“Life itself, life itself lives on.” Leonard Cohen
“Life is so much like painting a picture, some only get the outline sketched while others find time and desire to mix the beautiful colors on the canvas. Some paint their lives with somber colors, dark and drab and have no highlights, Others find cheerful colors, the shade of golden sunlight, red tulips, and purple crocus.___The Master Artist gave us all pallets with lots of bright colors to use boldly or to mix in subtle but lively shades of happiness. We are given an outline of life, but it is up to us to fill in the colors, harmonizing and blending the many tones that enliven and enrich” Joyce Hifler strikes again! I do believe this! Today I learned a new word that fits me, I did not know this word, but I am grateful to learn it! The word is ambivert. It happens I am ambidextrous, LOL. My father was. On rare occasions, I will suddenly do something with my left out of the blue and it feels natural to me. When doing work-study my UMA boss had me do large mailings, she came by to speak to me, and asked me out of the blue, “How do you do that?” I apparently was using both hands at the same time. But anyway, I love Hifler’s pearls of wisdom. I pick the book up and open it, and look for what is on that page.
Hifler continued. “Many years ago, my mother gave me a poem by an anonymous poet that meant so much to here and as time passed I saw the wisdom in it.” (Not unlike my finding To be A Good Friend, that to was by Atmos, or other words anonymous.) The poem Hifler passes on reads, “It’s what you THINK that makes the world seem dull or bright to you___your mind may color all things gray or make them radiant hue___Be glad today, be true and wise___seek gold among the dross___Waste neither time nor thought about___the bridge you’ll never cross!___We make things so hard by thinking we cannot cope with them. (This is what I did not want regarding Thomas.) We cross bridges that have never existed and painted unhappy pictures in our minds, And so it is what we think that makes the world dull or bright, and it is up to us to change the channel to something better.”

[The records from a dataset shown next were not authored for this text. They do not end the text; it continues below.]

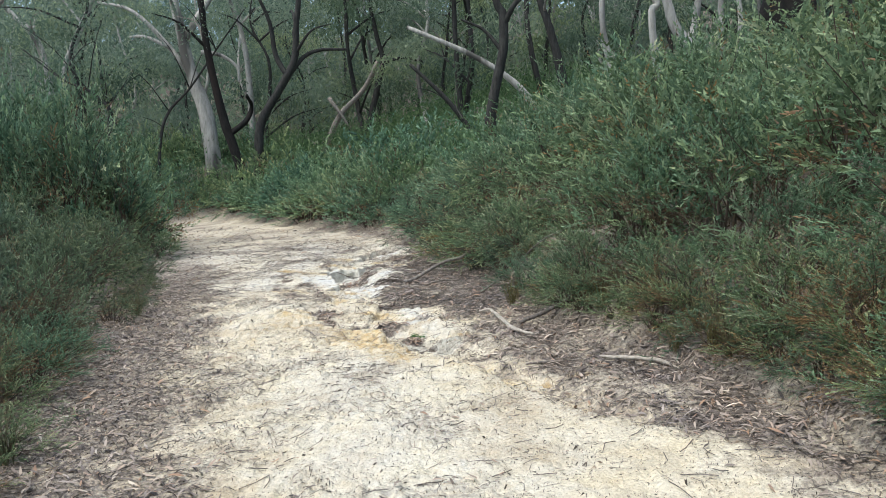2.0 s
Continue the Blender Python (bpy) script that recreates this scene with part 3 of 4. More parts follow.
def shrub_meshes(seed, sprays, shoots, per, leaf, width, rust, every=2, lift=0.3, live_mat=M_SHRUB):
    """A shrub about 1 m high and 1.3 m across at scale 1: branchwork, living plumes and dead inner ones."""
    g = np.random.default_rng(seed)
    th = g.uniform(0, 2 * np.pi, sprays)
    up = np.abs(g.uniform(0, 1, sprays)) ** 1.25
    lump = 0.8 + 0.45 * np.sin(3 * th + g.uniform(0, 6)) * np.sin(5 * up + g.uniform(0, 6))
    flat = np.sqrt(np.maximum(0.03, 1 - np.abs(up) ** 2.2)) * lump
    tops = np.stack([0.66 * flat * np.cos(th), 0.66 * flat * np.sin(th), 0.1 + 0.85 * up * g.uniform(0.75, 1.1, sprays)], 1)
    foot = np.array([0, 0, 0.05])
    inner = foot + (tops - foot) * g.uniform(0.3, 0.62, sprays)[:, None]
    reach = np.linalg.norm(tops - inner, axis=1)
    way = unit(unit(tops - inner) + np.stack([0 * up, 0 * up, lift * up - 0.05], 1) + g.normal(size=(sprays, 3)) * 0.3)
    ln = np.maximum(0.28, reach * g.uniform(0.9, 1.35, sprays))
    if lift < 0:
        way = unit(np.stack([np.cos(th), np.sin(th), 0 * th], 1) * 0.7 + g.normal(size=(sprays, 3)) * 0.5)
        inner = foot + (tops - foot) * g.uniform(0.6, 0.9, sprays)[:, None]
        ln = g.uniform(0.2, 0.34, sprays)
    live = g.random(sprays) > rust * (1.6 - 1.2 * up)
    foliage, leaf_rows = spray_leaves(inner[live], way[live], ln[live], shoots, per, leaf, width, g)
    dead, dead_rows = spray_leaves(inner[~live] * 0.92, way[~live], ln[~live] * 0.95, shoots, max(3, per // 2), leaf, width * 0.8, g)
    tubes = []
    for i in range(0, sprays, every):
        bx, by = 0.1 * math.cos(th[i]), 0.1 * math.sin(th[i])
        mid = (np.array([bx, by, 0]) + inner[i]) / 2 + g.normal(size=3) * 0.03 + [0, 0, 0.05]
        tubes.append(tube([(bx, by, -0.12), mid, inner[i], inner[i] + way[i] * ln[i] * 0.8], [0.009, 0.006, 0.004, 0.0015], 4, cap=False))
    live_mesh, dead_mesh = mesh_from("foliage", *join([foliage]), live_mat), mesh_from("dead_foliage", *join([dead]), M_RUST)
    for me, val in ((live_mesh, leaf_rows), (dead_mesh, dead_rows)):
        for key, row in zip(("along_shoot", "shade"), val):
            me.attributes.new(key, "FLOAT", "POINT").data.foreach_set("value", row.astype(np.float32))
    return mesh_from("branchwork", *join(tubes), M_STEM, True), live_mesh, dead_mesh


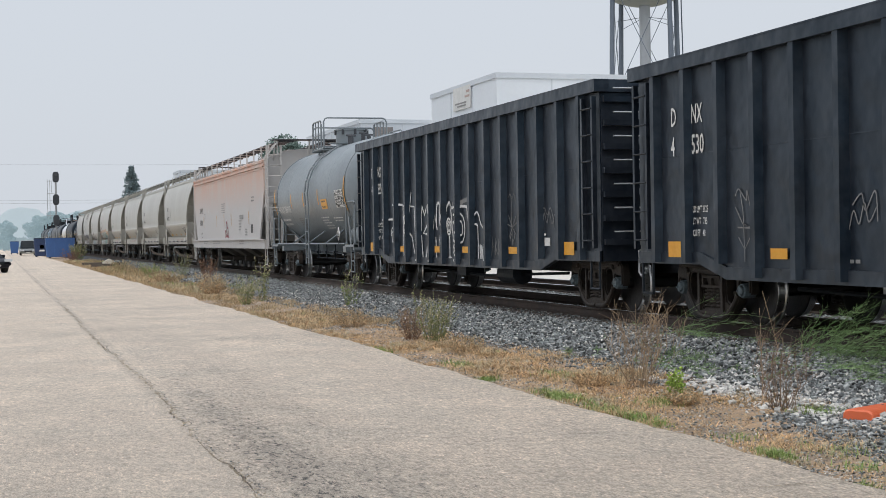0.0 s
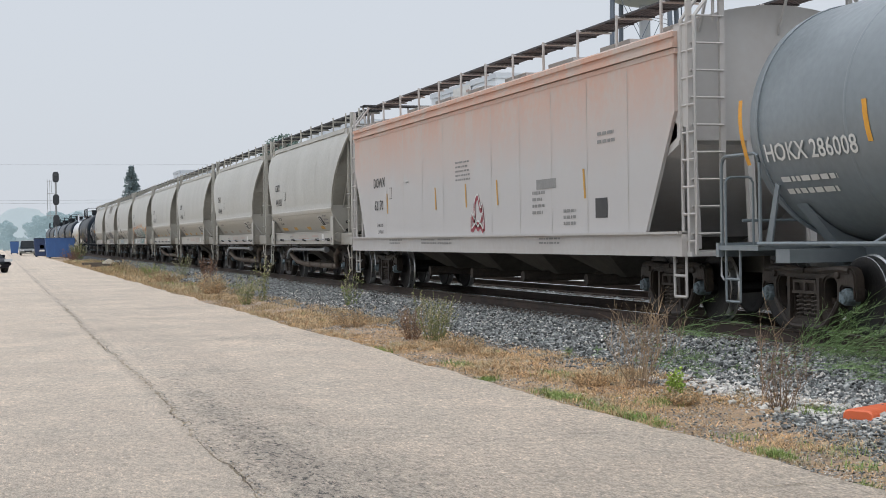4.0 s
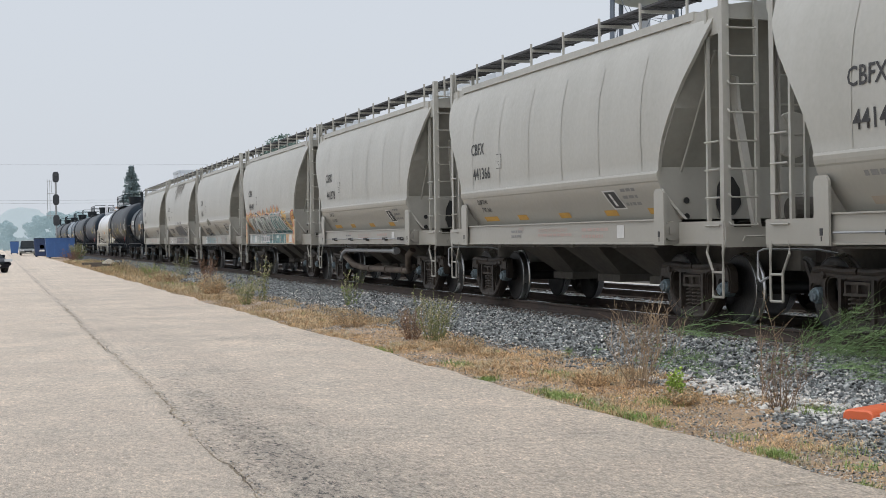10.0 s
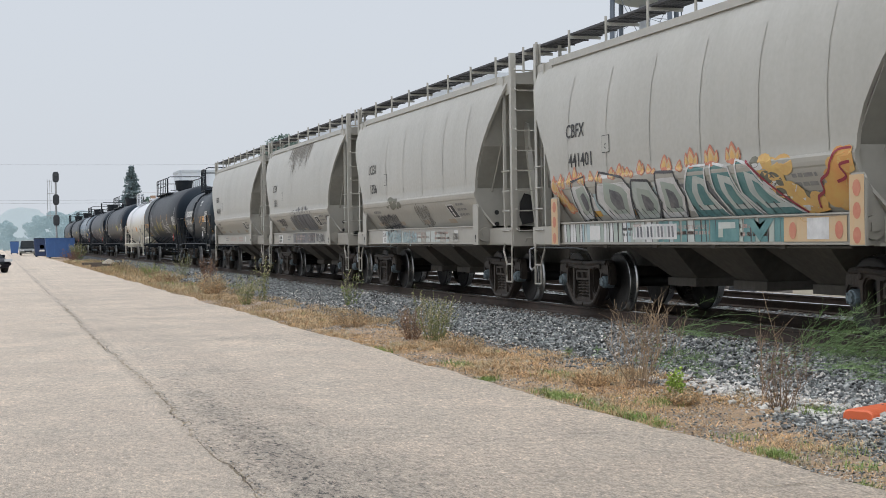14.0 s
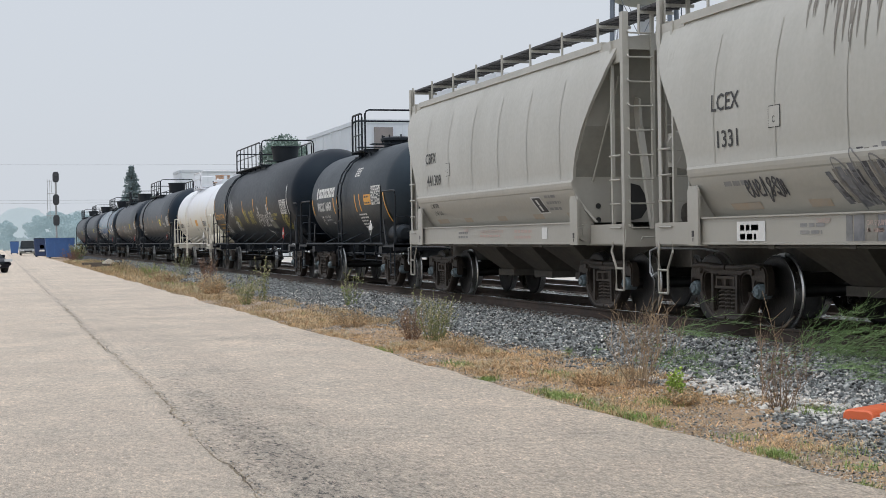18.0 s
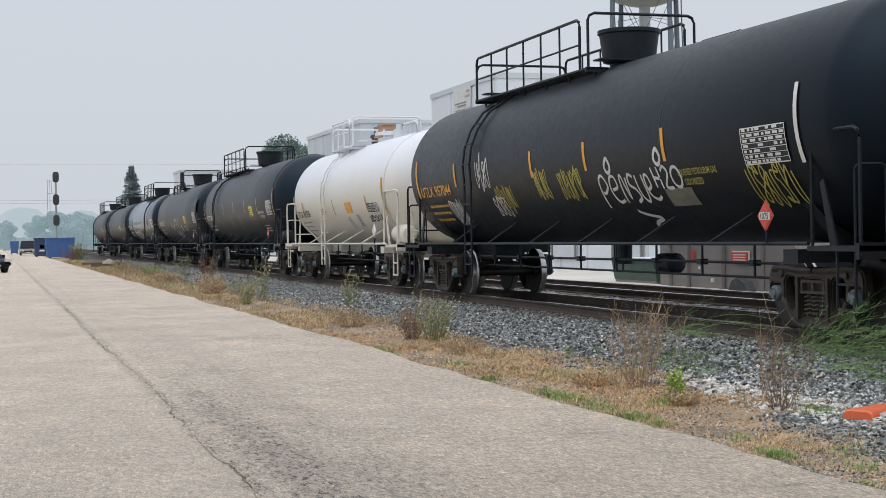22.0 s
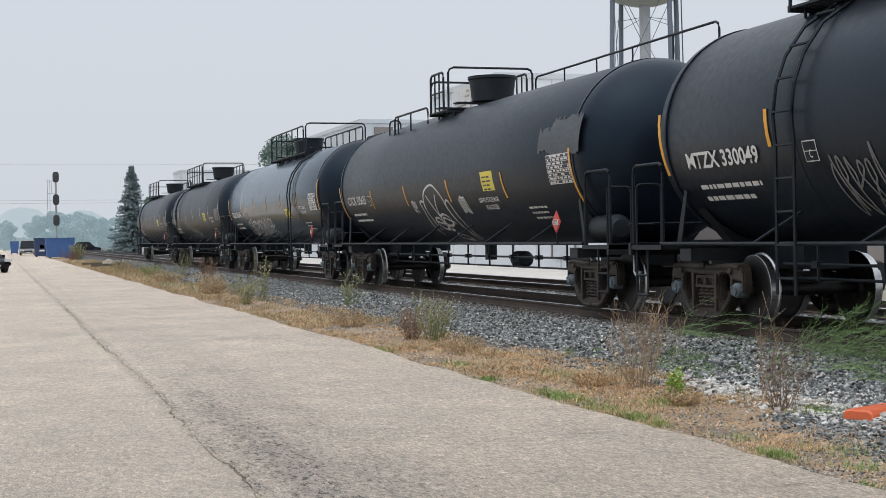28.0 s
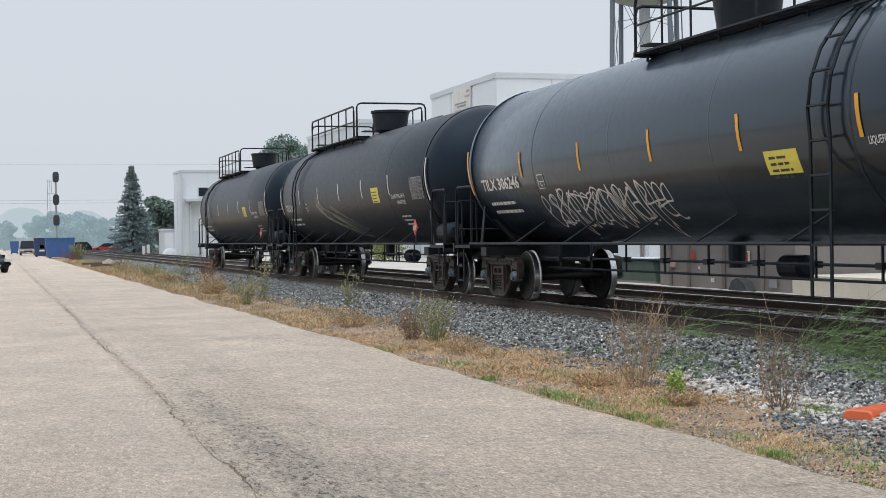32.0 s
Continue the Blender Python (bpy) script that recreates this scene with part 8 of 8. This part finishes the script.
fronds("feathery_weed", -1.4, 18.0, 0.2, 26, 1.7, (6, 38), "sparse feathery weed before the rail", 20, (0.15, 0.35), 9)
fronds("feathery_weed", -1.95, 15.6, 0.14, 70, 0.85, (1, 20), "thin feathery weed lying over the stones", 21, (0.42, 1.1), 11, "rush", 0.0042)
fronds("feathery_weed", -2.45, 15.0, 0.10, 45, 0.75, (1, 18), "thin green weed creeping over the ballast", 23, (0.3, 1.0), 12, "rush", 0.0042)
weed("dead_branch", -2.2, 16.4, 0.75, 0.2, 5, ("dead_twig", "dead_twig"), "pale dead stalk before the rail", 22, 0.02, 2, 0.8, 0.0045, 0.12, 6)

# ---------------------------------------------------------------- sleepers
bm = B()
box(bm, -1.3, 1.3, -0.115, 0.115, RAIL - 0.35, RAIL - 0.172)
bmesh.ops.bevel(bm, geom=list(bm.edges), offset=0.012, segments=1, affect="EDGES")
first_tie = part("sleeper", fix(bm), "tie", track_1)
first_tie.location.y = 10.0
for i in range(1, 300):
    o = new("sleeper", first_tie.data)
    o.parent = track_1
    o.location = (0.02 * math.sin(i * 7.7), 10.0 + 0.53 * i, 0.01 * math.sin(i * 3.1))
for i in range(150):
    o = new("sleeper", first_tie.data)
    o.parent = track_2
    o.location = (TRACK_2 + 0.02 * math.sin(i * 5.1), 18.0 + 0.53 * i, 0.01 * math.sin(i * 2.1))


# ---------------------------------------------------------------- movement
def gone(t):
    """Metres that the train has rolled towards the camera at t seconds, from its place at 16 s."""
    q = t - 16.0
    return 7.54113 * q + 0.00488449 * q ** 2 + 0.00019991 * q ** 3 - 2.30865e-5 * q ** 4


def motions():
    for car, u in CARS:
        walk(car, [(t, pose(0, u - gone(t), RAIL)) for t in range(0, 33)])
    for v, y, way, t0, x0 in CROSSING:
        walk(v, [(t, pose(x0 + way * 8.5 * (t - t0), y, 0, 0, 0, 90 if way > 0 else -90)) for t in range(0, 33, 4)])
    turn = [(k / 15, -math.degrees((gone(k / 15) - gone(0)) / 0.457)) for k in range(481)]
    for w, a in WHEELS:
        walk(w, [(t, pose(0, a, 0.457, -r)) for t, r in turn])


motions()
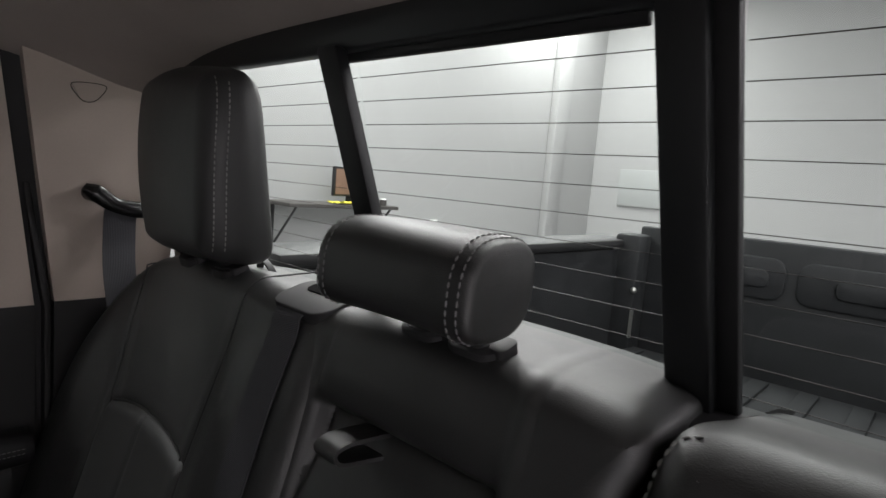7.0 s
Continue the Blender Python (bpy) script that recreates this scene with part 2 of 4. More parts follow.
def spline(ctrl, n, closed=False):
    """A smooth curve through the control points, n points at even steps."""
    p = np.array(ctrl, float)
    m = len(p)
    fine = []
    for i in range(m if closed else m - 1):
        if closed:
            a, b, c, d = (p[(i + k) % m] for k in (-1, 0, 1, 2))
        else:
            a, b, c, d = p[max(i - 1, 0)], p[i], p[i + 1], p[min(i + 2, m - 1)]
        for t in np.linspace(0, 1, 24, endpoint=False):
            fine.append(0.5 * (2 * b + (c - a) * t + (2 * a - 5 * b + 4 * c - d) * t ** 2 + (3 * b - a - 3 * c + d) * t ** 3))
    fine.append(p[0] if closed else p[-1])
    fine = np.array(fine)
    s = np.r_[0, np.cumsum(np.linalg.norm(np.diff(fine, axis=0), axis=1))]
    at = np.linspace(0, s[-1], n, endpoint=not closed)
    return np.stack([np.interp(at, s, fine[:, k]) for k in range(p.shape[1])], 1)


def tube_data(pts, r, seg=10, closed=False, squash=1.0):
    p = np.array(pts, float)
    n = len(p)
    tan = (np.roll(p, -1, 0) - np.roll(p, 1, 0)) if closed else np.gradient(p, axis=0)
    tan /= np.linalg.norm(tan, axis=1)[:, None] + 1e-12
    up = np.array([0, 0, 1.0]) if abs(tan[:, 2]).mean() < 0.8 else np.array([1.0, 0, 0])
    side = np.cross(tan, up)
    side /= np.linalg.norm(side, axis=1)[:, None] + 1e-12
    top = np.cross(side, tan)
    rr = np.broadcast_to(np.asarray(r, float), (n,))
    ang = np.linspace(0, 2 * np.pi, seg, endpoint=False)
    v = (p[:, None] + rr[:, None, None] * (np.cos(ang)[None, :, None] * side[:, None] + squash * np.sin(ang)[None, :, None] * top[:, None])).reshape(-1, 3)
    f = []
    for i in range(n if closed else n - 1):
        j = (i + 1) % n
        for k in range(seg):
            q = (k + 1) % seg
            f.append((i * seg + k, i * seg + q, j * seg + q, j * seg + k))
    if not closed:
        f.append(tuple(range(seg))[::-1])
        f.append(tuple((n - 1) * seg + k for k in range(seg)))
    return v, f


def tube(name, pts, r, material, parent, label="", seg=10, closed=False, squash=1.0):
    v, f = tube_data(pts, r, seg, closed, squash)
    return part_data(name, v, f, material, parent, label)


def strap(name, pts, side, width, thick, material, parent, label="", n=60):
    """A flat band along the curve pts; side is the way of its width (one vector, or one for each point)."""
    p = spline(pts, n)
    tan = np.gradient(p, axis=0)
    tan /= np.linalg.norm(tan, axis=1)[:, None]
    sd = np.array(side, float)
    if sd.ndim == 1:
        sd = np.broadcast_to(sd, p.shape)
    else:
        sd = spline(sd, n)
    sd = sd - tan * (sd * tan).sum(1)[:, None]
    sd = sd / np.linalg.norm(sd, axis=1)[:, None]
    nr = np.cross(tan, sd)
    v, f = [], []
    ring = [(-.5, -.5), (-.5, .5), (-.3, .62), (.3, .62), (.5, .5), (.5, -.5), (.3, -.62), (-.3, -.62)]
    for a, b in ring:
        v.append(p + sd * a * width + nr * b * thick)
    v = np.stack(v, 1).reshape(-1, 3)
    run = np.r_[0, np.cumsum(np.linalg.norm(np.diff(p, axis=0), axis=1))]
    uv = np.array([(a * width, s) for s in run for a, b in ring])
    k = len(ring)
    for i in range(n - 1):
        for j in range(k):
            f.append((i * k + j, i * k + (j + 1) % k, (i + 1) * k + (j + 1) % k, (i + 1) * k + j))
    f.append(tuple(range(k))[::-1])
    f.append(tuple((n - 1) * k + j for j in range(k)))
    return part_data(name, v, f, material, parent, label, uv=uv)


def stitches(name, lines, parent, pitch=0.0075, length=0.0052, r=0.0011, material=None, label=""):
    """Rows of single thread stitches along polylines; one joined mesh."""
    v, f = [], []
    for pts in lines:
        p = np.array(pts, float)
        s = np.r_[0, np.cumsum(np.linalg.norm(np.diff(p, axis=0), axis=1))]
        for a in np.arange(0, s[-1] - length, pitch):
            q = [np.array([np.interp(a + d * length, s, p[:, k]) for k in range(3)]) for d in (0, 0.5, 1)]
            t = q[2] - q[0]
            t /= np.linalg.norm(t) + 1e-9
            u = np.cross(t, [0.31, 0.22, 0.92])
            u /= np.linalg.norm(u) + 1e-9
            w = np.cross(t, u)
            o = len(v)
            for i, rad in ((0, 0.45), (1, 1.0), (2, 0.45)):
                for g in range(6):
                    an = g * math.pi / 3
                    v.append(q[i] + r * rad * (math.cos(an) * u + math.sin(an) * w))
            for i in (0, 1):
                for g in range(6):
                    h = (g + 1) % 6
                    f.append((o + i * 6 + g, o + i * 6 + h, o + i * 6 + 6 + h, o + i * 6 + 6 + g))
    ob = part_data(name, v, f, material or THREAD, parent, label)
    return tagged(ob, kind="stuff")


def groove(d, width, depth):
    return -depth * np.exp(-(d / width) ** 2)


def crease(d, width, depth):
    """A stitched-down seam: sharp in the middle, with soft shoulders."""
    return -depth * np.exp(-np.sqrt(d * d + 2.2e-6) / width)


def welts(rings, keep, parent, way, material=None):
    """Two slim rolls of leather between the rows of a double seam."""
    for a in (0.33, -0.33):
        other = rings[0] if a > 0 else rings[2]
        line = rings[1] * (1 - abs(a)) + other * abs(a)
        tube("seam_welt", keep(line), 0.0017, material or LEATHER, parent, seg=8)


def step(x, a, b):
    t = np.clip((x - a) / (b - a), 0, 1)
    return t * t * (3 - 2 * t)


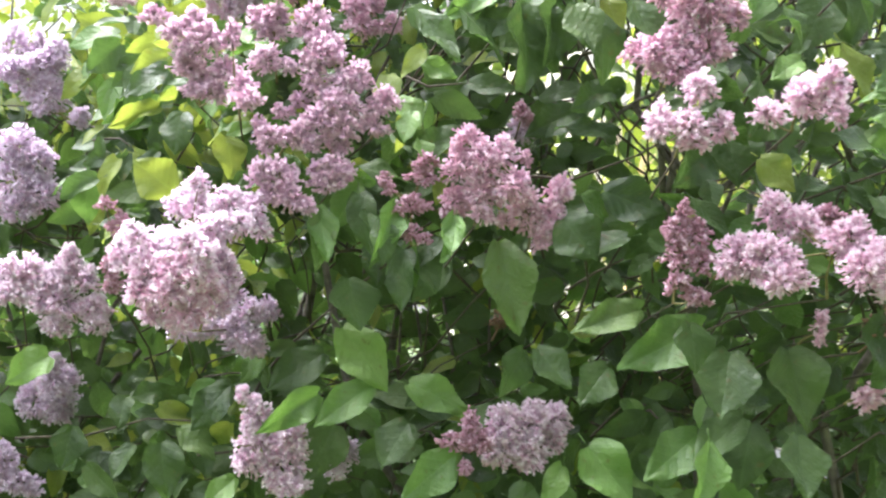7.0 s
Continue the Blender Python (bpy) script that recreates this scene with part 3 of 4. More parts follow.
flower_cluster("lavender-pink lilac flower cluster", "lav", [(-1.289, 1.666, 1.519, 0.039, 0.031, 0.9), (-1.255, 1.664, 1.498, 0.031, 0.027, 0.9), (-1.289, 1.669, 1.462, 0.046, 0.037, 0.8), (-1.246, 1.668, 1.442, 0.037, 0.033, 0.8), (-1.278, 1.664, 1.414, 0.035, 0.026, 0.7)])
flower_cluster("pale lavender lilac flower cluster in bloom", "lav", [(-1.269, 1.764, 1.7, 0.026, 0.031, 0.9), (-1.332, 1.764, 1.661, 0.042, 0.026, 0.9), (-1.291, 1.764, 1.676, 0.035, 0.027, 0.9), (-1.273, 1.77, 1.628, 0.037, 0.037, 0.9)])
flower_cluster("pink-lavender lilac flower cluster beside a pale one", "pale", [(-1.238, 1.512, 1.305, 0.026, 0.022, 0.8), (-1.214, 1.514, 1.307, 0.026, 0.026, 0.8), (-1.234, 1.51, 1.271, 0.037, 0.019, 0.7)])
flower_cluster("shaded lavender lilac flower cluster under a white one", "lav", [(-0.95, 1.458, 1.262, 0.037, 0.034, 0.7), (-0.917, 1.451, 1.288, 0.024, 0.021, 0.8), (-0.923, 1.454, 1.25, 0.034, 0.026, 0.7), (-0.861, 1.452, 1.269, 0.023, 0.023, 0.7), (-0.892, 1.453, 1.231, 0.03, 0.024, 0.7), (-0.98, 1.45, 1.235, 0.028, 0.019, 0.7), (-0.878, 1.448, 1.212, 0.022, 0.014, 0.6)])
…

Understanding and believing this is important. Stacking up pros and cons about the argument that it is true or or faults or a third option; that it has some other possibilities is fruitless, To do that is to stay in the state of the dull world. It also seems to be that when we go into where we are, our home base if you will. This space is for us, and no one else needs to be in there with us. It is likely to worry about others feeling excluded, mainly our friends, people we love who worry about us or whom we ourselves do worry over. But we do need to take care of ourselves, and so do they. And they need to let things be ok between you, and simply know you need this time to come to your own conclusions and change. If change is to be lasting and real, you need to get to the heart of the matter without being sidetracked and pulled in to many directions. Your no good to help anyone else if your not stable in what keeps your balance.
A long time ago now someone said to me, and I was quite shocked! My best friend DJ. She said, “You need to be more selfish!” My reaction? “But I am not a selfish person!” She said, “The meaning of being selfish is much more than what you think. It is about taking care of who you are. That needs to matter most.” I should ask her if she remembers this. She may have been the one that said, “What do you want on your tombstone? She kept a clean house! Or do you want it to say, She was an artist, poet, writer, who loved to help others with her art and writing!” Well, that really hit me, and so I stopped making my house be perfect. This and my baby at the time. I was picking up her toys if she did not play with them! Rather let her have them as choices. I was shocked to see myself, and said, “What am I doing! I need to change this behavior! OMG! And I felt terrible. I know why I wanted the house to be perfect. It was because my childhood home was not. However, I did believe with all my heart that my child and children came first. Even if they did not believe that at times. You do many things as a parent that are not realized. The most important thing is to be all you can be for them to notice!